OBJECTIVE:
Word for word, transcribe the lines below and drop the pictures.

STORED DATA:
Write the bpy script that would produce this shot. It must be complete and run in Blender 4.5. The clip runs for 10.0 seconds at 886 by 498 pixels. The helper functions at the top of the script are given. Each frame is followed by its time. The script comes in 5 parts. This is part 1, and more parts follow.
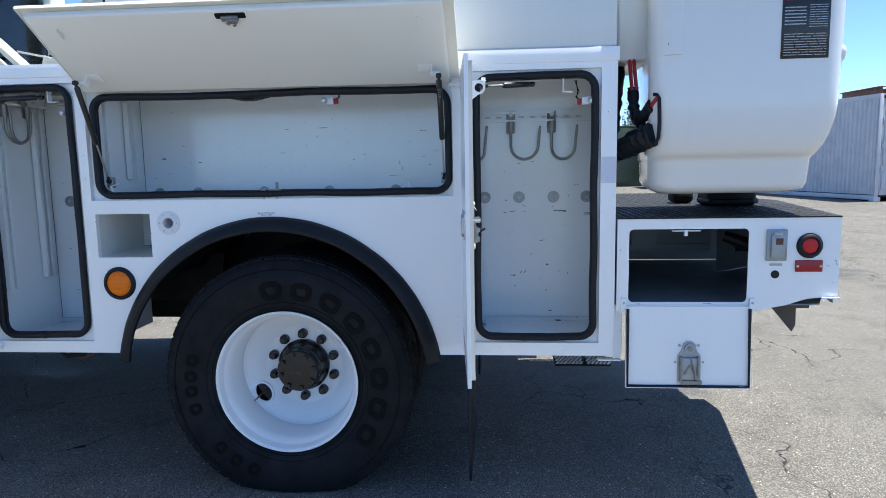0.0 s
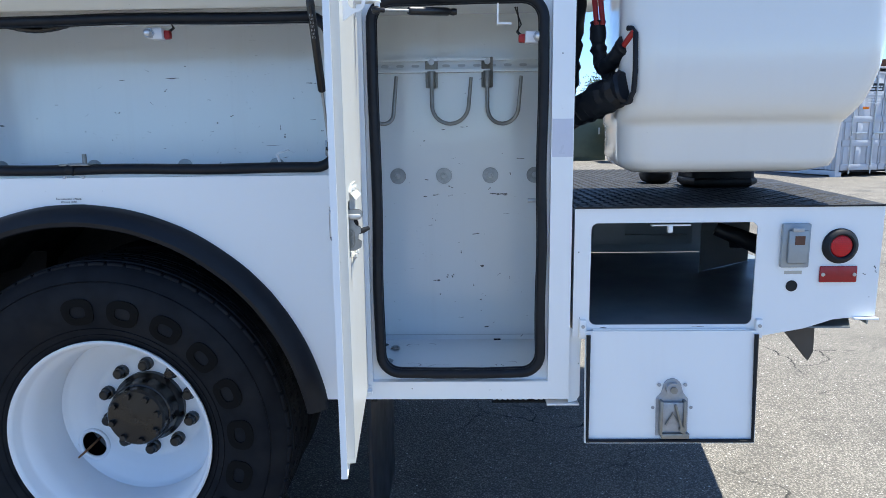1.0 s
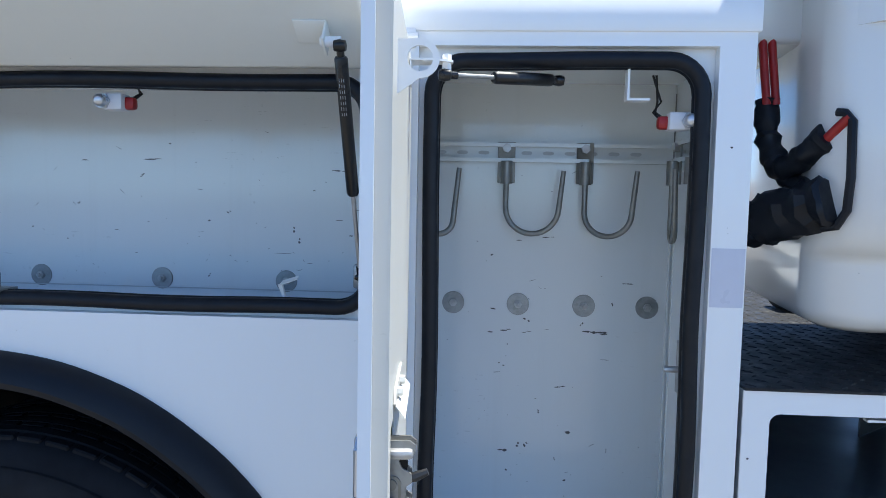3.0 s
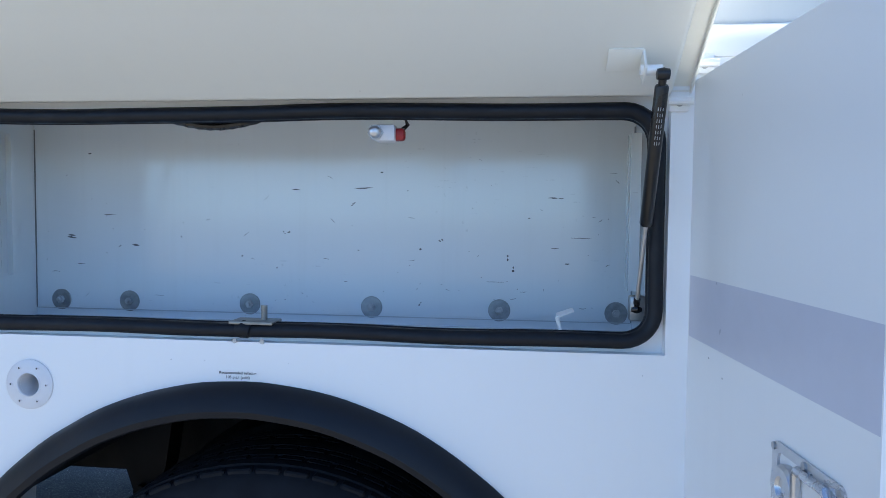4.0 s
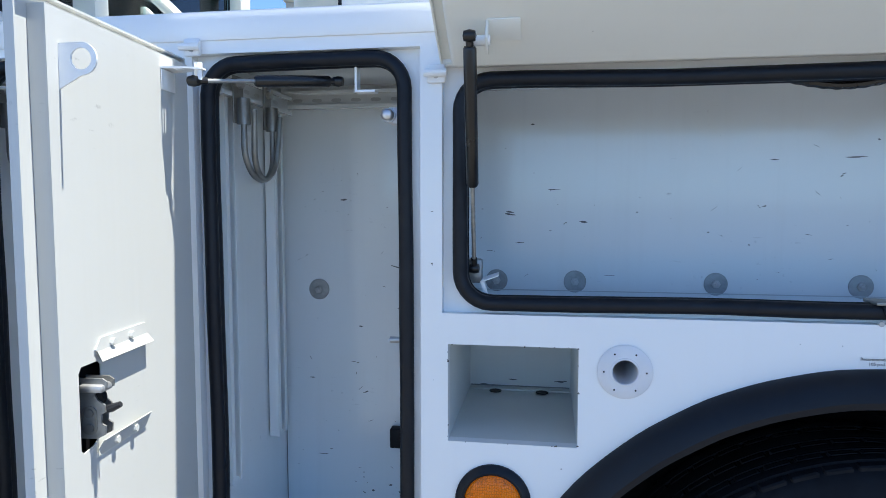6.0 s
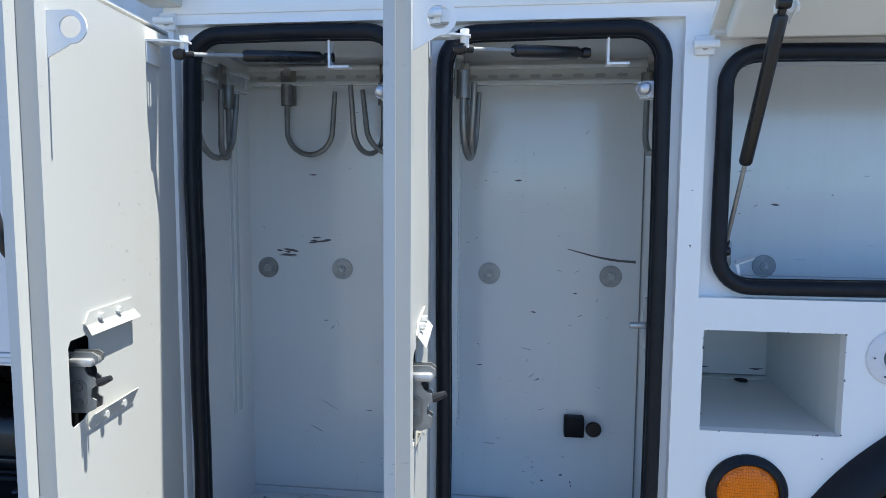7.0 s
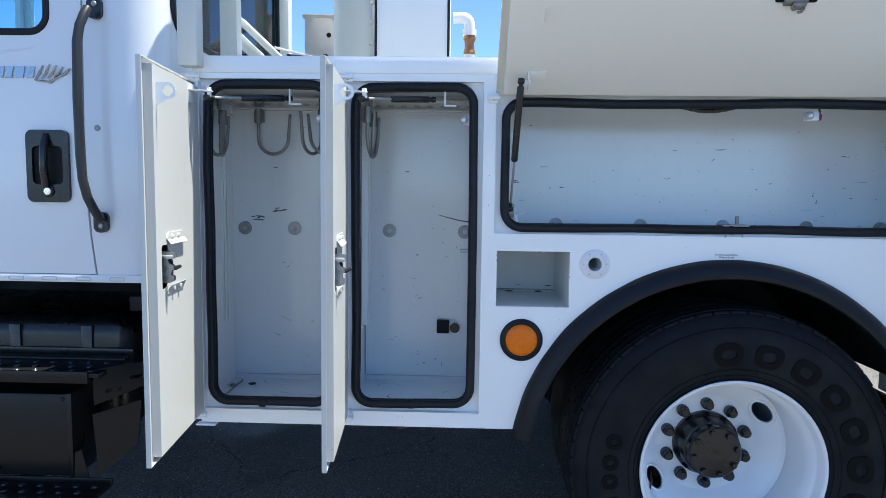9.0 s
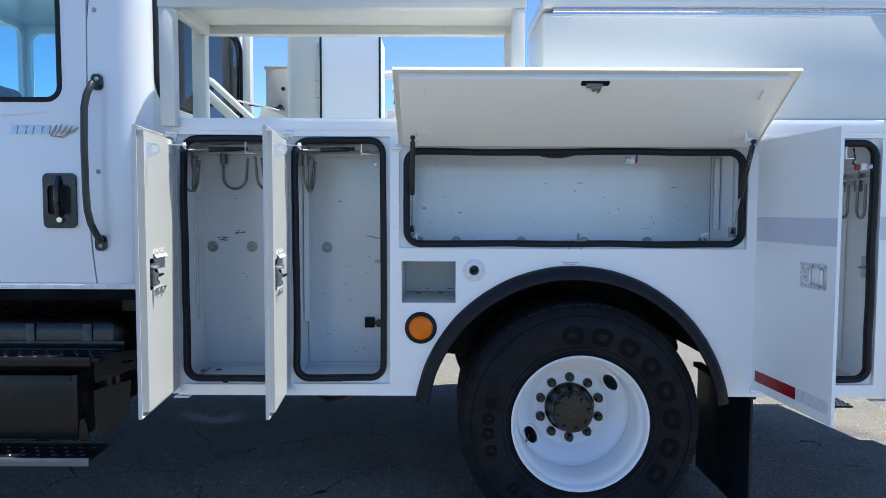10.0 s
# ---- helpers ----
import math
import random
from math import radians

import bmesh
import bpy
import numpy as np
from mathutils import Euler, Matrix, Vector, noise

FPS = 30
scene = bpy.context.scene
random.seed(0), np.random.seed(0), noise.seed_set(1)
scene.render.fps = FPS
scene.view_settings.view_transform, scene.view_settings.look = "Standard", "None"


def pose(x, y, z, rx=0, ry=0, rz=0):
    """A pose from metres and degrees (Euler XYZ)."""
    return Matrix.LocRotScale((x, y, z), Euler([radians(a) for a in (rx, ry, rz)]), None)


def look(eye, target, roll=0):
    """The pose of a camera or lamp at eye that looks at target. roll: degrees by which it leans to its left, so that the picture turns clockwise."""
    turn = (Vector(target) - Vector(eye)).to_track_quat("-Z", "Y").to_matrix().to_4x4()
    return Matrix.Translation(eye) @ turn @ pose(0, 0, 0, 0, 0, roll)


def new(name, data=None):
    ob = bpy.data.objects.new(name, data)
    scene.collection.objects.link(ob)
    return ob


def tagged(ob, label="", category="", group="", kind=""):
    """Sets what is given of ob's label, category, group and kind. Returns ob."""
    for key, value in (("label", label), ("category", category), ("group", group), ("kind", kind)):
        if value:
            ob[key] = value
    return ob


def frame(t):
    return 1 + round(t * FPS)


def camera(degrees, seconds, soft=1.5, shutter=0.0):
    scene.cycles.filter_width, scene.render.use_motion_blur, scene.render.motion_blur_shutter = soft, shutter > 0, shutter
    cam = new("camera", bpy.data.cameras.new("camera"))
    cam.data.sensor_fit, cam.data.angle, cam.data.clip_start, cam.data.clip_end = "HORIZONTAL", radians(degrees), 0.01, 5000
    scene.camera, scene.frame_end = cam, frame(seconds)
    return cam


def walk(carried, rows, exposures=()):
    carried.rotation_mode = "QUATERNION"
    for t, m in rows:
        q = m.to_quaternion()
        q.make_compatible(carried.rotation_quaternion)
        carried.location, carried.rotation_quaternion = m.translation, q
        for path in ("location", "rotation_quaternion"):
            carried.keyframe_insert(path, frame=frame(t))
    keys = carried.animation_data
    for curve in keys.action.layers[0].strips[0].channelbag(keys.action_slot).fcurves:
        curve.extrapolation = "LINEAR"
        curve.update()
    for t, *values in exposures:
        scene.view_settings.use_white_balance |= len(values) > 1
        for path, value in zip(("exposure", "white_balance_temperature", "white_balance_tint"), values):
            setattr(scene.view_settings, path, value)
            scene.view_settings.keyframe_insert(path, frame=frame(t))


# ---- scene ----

EXPECTED ANSWER:
Write the bpy script that would produce this shot. It must be complete and run in Blender 4.5. The clip runs for 10.0 seconds at 886 by 498 pixels. The helper functions at the top of the script are given. Each frame is followed by its time. The script comes in 5 parts. This is part 1, and more parts follow.
0.0 s
1.0 s
3.0 s
4.0 s
6.0 s
7.0 s
9.0 s
10.0 s
# ---- helpers ----
import math
import random
from math import radians

import bmesh
import bpy
import numpy as np
from mathutils import Euler, Matrix, Vector, noise

FPS = 30
scene = bpy.context.scene
random.seed(0), np.random.seed(0), noise.seed_set(1)
scene.render.fps = FPS
scene.view_settings.view_transform, scene.view_settings.look = "Standard", "None"


def pose(x, y, z, rx=0, ry=0, rz=0):
    """A pose from metres and degrees (Euler XYZ)."""
    return Matrix.LocRotScale((x, y, z), Euler([radians(a) for a in (rx, ry, rz)]), None)


def look(eye, target, roll=0):
    """The pose of a camera or lamp at eye that looks at target. roll: degrees by which it leans to its left, so that the picture turns clockwise."""
    turn = (Vector(target) - Vector(eye)).to_track_quat("-Z", "Y").to_matrix().to_4x4()
    return Matrix.Translation(eye) @ turn @ pose(0, 0, 0, 0, 0, roll)


def new(name, data=None):
    ob = bpy.data.objects.new(name, data)
    scene.collection.objects.link(ob)
    return ob


def tagged(ob, label="", category="", group="", kind=""):
    """Sets what is given of ob's label, category, group and kind. Returns ob."""
    for key, value in (("label", label), ("category", category), ("group", group), ("kind", kind)):
        if value:
            ob[key] = value
    return ob


def frame(t):
    return 1 + round(t * FPS)


def camera(degrees, seconds, soft=1.5, shutter=0.0):
    scene.cycles.filter_width, scene.render.use_motion_blur, scene.render.motion_blur_shutter = soft, shutter > 0, shutter
    cam = new("camera", bpy.data.cameras.new("camera"))
    cam.data.sensor_fit, cam.data.angle, cam.data.clip_start, cam.data.clip_end = "HORIZONTAL", radians(degrees), 0.01, 5000
    scene.camera, scene.frame_end = cam, frame(seconds)
    return cam


def walk(carried, rows, exposures=()):
    carried.rotation_mode = "QUATERNION"
    for t, m in rows:
        q = m.to_quaternion()
        q.make_compatible(carried.rotation_quaternion)
        carried.location, carried.rotation_quaternion = m.translation, q
        for path in ("location", "rotation_quaternion"):
            carried.keyframe_insert(path, frame=frame(t))
    keys = carried.animation_data
    for curve in keys.action.layers[0].strips[0].channelbag(keys.action_slot).fcurves:
        curve.extrapolation = "LINEAR"
        curve.update()
    for t, *values in exposures:
        scene.view_settings.use_white_balance |= len(values) > 1
        for path, value in zip(("exposure", "white_balance_temperature", "white_balance_tint"), values):
            setattr(scene.view_settings, path, value)
            scene.view_settings.keyframe_insert(path, frame=frame(t))


# ---- scene ----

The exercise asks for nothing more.